Went through about 2 years of counciling with a really great therapist...that helped immensly, but it still lingers......

What I have found is that I had to get myself out of "victim mentality" and stop blaming everything on my ex and my mother....yeah they did a lot of awful things and they are responsible for that, but when I kept "blaming" them in my mind, I was giving up responsibility for my own emotions...that was a hard thing to swallow, but it has been worth it.

I came across a saying somewhere...."When you blame, you give up your right to change." I have found that to be so true....

I still hold them responsible for what they did. I do my best tho, to avoid blame......don't know if that makes any sense....

Oh, and I know what you mean by feeling like a drama queen...

Hugs to ya!

julie
May 6, 2007, 9:06 AM
...Yup the victim mentality is a tough one to give up!

...Once I find myself on the 'poor me' road, blaming everything on my mother and ex too (snap, spooky eh?), I know I'm on a slippery slope giving my power away in bucketloads....
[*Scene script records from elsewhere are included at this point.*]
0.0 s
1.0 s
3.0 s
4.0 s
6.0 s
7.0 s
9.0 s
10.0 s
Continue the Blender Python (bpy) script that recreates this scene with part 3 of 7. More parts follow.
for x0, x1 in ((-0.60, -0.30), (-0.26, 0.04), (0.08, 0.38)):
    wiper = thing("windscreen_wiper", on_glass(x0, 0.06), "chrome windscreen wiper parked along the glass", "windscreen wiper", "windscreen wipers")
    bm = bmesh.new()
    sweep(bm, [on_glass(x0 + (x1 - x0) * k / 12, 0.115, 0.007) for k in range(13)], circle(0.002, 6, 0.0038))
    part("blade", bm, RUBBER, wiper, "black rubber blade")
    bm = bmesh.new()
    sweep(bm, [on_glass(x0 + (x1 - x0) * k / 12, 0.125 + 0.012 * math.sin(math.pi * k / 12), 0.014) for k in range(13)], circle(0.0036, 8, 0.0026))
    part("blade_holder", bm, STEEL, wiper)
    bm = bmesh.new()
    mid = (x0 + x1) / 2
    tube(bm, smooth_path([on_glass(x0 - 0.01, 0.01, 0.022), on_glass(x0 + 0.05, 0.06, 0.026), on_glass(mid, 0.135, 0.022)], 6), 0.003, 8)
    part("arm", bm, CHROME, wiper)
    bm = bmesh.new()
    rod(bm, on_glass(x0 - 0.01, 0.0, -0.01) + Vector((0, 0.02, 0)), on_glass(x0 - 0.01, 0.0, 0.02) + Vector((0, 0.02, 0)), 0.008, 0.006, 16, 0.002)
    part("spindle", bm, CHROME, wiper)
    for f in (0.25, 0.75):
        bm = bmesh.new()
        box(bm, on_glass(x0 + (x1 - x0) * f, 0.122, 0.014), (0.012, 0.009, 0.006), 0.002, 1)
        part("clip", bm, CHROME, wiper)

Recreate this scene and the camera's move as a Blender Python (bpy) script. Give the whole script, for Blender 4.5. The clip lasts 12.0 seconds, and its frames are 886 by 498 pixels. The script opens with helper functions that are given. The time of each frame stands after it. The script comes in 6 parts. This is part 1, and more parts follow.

... of course, I tend not to notice I'm doing it until I spot one of my kids playing the 'blame game' then I think 'damn' it's me who has started this again!

... good therapy is amazing though.... i know i would never have survived this without such quality support together with my own training. This helps me act on 'physician heal thyself' knowledge when i really know it's just me and God against the world.

....everything you have said here makes perfect sense to me Flex.

love Julie x

flexuality
May 6, 2007, 8:43 PM
Ya ever have something trip a trigger...and ya start feeling abused or betrayed ( that connection between abuse and betrayal pointed out on that site really struck something in me.....) and you know that you're *not* being abused or betrayed, but ya still FEEL it? and then ya spend all this energy and time trying to remind yourself that it's NOT happening now, and that somehow the feelings are not appropriate...and all ya end up doing is invalidating your own feelings....

It's a hard thing to learn to let the feelings BE THERE even if they seem absurd sometimes....it's very confusing....especially when the triggering thing *could* be seen as betraying or abusive......it's so bloody hard to deal with that part....and yet I find that the worse thing to do is to deny those feelings...and just to make it even more 'fun', they usually set off the 'fight or flight' reponse, so thinking goes out the window...thus the drama queen lol

Another nugget I picked up...."You have to feel it to heal it"

I do appreciate being able to 'talk' about this though....it really does help to have someone know what I'm talking about...so thanks for that.